In the case suggested the proponent would be defeated if no evidence was offered on either side, and this is not altered by the fact that the contestants have denied that this instrument was written, dated and signed by the testator.

There is no presumption arising from the production of the instrument itself; there is no presumption from the fact that the instrument purports on its face to be signed by Henry Martin, that it was so signed, or that it was written or dated by his hand. That it was so signed, that it was so dated and written are facts in issue which must be proved to the satisfaction of the jury by the proponent, John B. Martin, by a preponderance of evidence. The burden of proof lies on the proponent to prove by evidence that the instrument was entirely written, dated and signed by Henry Martin; the burden of proof does not lie upon the contestants to prove that it was not so written, dated and signed.

The affirmative of the issue must be proved, and when the evidence is contradictory, the decision must be made according to the preponderance of the evidence: Code Civ. Proc., sec. 2061, subd. 5.

Therefore, if the jury believe and are satisfied by and from the evidence that the proponent in this case has not established by a preponderance of evidence that the said instrument was entirely written, dated and signed by the hand of Henry Martin, they will find as their answer to the issue, “Ño.”

Proof by a preponderance of evidence in this case means that the evidence offered by the party holding the affirmative of the issue—in this case the proponent, John B. Martin— must prove to your minds, to a moral certainty, that this instrument was entirely written, dated and signed by the hand of Henry Martin. The proponent must maintain this proposi*454tion against all the evidence which tends to show that it was not so written, dated and signed, and if the evidence is so conflicting or contradictory, or so evenly balanced, that the jury are left in doubt upon the whole evidence as to whether Henry Martin did or did not entirely write, date and sign this instrument by his own hand, the proponents must fail, and the answer of the jury on this issue must be “No.”

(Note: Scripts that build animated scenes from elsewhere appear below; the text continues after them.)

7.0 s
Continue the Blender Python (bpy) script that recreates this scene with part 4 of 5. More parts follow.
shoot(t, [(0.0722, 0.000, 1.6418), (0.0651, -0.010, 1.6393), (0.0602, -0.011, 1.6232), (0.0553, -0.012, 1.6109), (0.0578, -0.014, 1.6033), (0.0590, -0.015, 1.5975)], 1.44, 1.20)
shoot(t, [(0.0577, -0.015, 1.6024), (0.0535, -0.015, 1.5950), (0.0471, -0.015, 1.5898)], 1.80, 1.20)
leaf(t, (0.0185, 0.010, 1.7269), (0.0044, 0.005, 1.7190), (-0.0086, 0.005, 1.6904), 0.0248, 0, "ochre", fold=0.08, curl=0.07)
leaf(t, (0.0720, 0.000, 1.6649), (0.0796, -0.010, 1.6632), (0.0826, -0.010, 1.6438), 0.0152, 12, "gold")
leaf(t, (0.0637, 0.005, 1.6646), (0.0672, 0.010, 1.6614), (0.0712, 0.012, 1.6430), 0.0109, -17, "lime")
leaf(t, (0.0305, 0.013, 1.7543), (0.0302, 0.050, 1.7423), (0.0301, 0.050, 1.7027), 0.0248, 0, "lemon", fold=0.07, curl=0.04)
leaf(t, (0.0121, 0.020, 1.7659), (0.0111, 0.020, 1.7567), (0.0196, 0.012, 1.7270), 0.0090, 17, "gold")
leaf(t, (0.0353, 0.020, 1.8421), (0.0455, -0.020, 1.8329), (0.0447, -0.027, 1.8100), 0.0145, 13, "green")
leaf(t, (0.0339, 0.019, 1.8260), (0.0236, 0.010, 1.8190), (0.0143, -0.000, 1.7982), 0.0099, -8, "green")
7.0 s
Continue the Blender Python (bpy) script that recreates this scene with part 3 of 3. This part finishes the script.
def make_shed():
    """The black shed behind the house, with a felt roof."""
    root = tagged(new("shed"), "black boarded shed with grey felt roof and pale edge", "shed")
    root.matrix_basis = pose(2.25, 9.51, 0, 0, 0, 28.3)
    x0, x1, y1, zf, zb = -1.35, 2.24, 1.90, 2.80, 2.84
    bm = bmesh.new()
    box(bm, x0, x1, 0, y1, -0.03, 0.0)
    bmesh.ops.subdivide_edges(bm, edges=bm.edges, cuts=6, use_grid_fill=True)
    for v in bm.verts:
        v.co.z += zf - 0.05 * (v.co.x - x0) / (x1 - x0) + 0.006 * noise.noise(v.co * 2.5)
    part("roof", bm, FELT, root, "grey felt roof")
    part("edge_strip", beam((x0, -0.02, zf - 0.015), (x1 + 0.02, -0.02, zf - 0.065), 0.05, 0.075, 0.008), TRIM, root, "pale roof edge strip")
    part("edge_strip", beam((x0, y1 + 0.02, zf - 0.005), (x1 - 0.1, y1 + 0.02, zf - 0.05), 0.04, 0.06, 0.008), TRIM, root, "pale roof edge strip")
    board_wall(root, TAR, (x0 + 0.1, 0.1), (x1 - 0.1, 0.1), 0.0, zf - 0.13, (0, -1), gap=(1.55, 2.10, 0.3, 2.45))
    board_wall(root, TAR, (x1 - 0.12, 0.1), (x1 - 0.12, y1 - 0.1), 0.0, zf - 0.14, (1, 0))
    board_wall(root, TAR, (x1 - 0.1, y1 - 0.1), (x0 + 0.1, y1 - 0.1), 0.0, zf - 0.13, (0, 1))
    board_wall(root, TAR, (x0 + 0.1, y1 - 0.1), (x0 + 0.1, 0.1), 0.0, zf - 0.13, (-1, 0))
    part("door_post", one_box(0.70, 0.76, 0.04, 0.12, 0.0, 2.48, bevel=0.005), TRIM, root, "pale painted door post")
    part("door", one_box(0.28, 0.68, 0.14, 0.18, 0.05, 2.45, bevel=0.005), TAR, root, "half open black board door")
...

While the law provides that every custodian of a will must deliver the same to the superior court having jurisdiction within thirty days after receipt of information that the maker thereof is dead, still the only consequence the law imposes for a failure to comply with this provision is to make the person failing responsible for all damages sustained by anyone injured thereby; and if no one is injured or damaged thereby, the law can impose no penalty and the law further provides that the proponent here, John B. Martin, was not compelled to object to the application for the admission to probate of the first will, that dated May 16, 1894, at the time it was offered, nor was he, the child, bound to file his petition for the revocation of the admission to probate of the first will, so called, of May 16, 1890, nor for the probate of the second will, so called, of February 23, 1893, immediately after the admission to probate of the first will, so called, for the law gave to him the right to file his said petition at any time within one year after the admission to probate of the first will, so called, which was on the fourteenth day of April, 1893.

The Burden of Proof and the Manner of Procedure in Will Contests have been involved in considerable doubt and confusion under the statutory rule that the contestant is the plaintiff and the petitioner is the defendant. Recent decisions on this question are Estate of McDermott, 148 Cal. 43, 82 Pac. 842; Estate of McKenna, 143 Cal. 580, 77 Pac. 461; Estate of Latour, 140 Cal. 414, 73 Pac. 1070; Estate of Dolbeer, 149 Cal. 227, 86 Pac. 695; Estate of Van Alstine, 26 Utah, 193, 72 Pac. 942.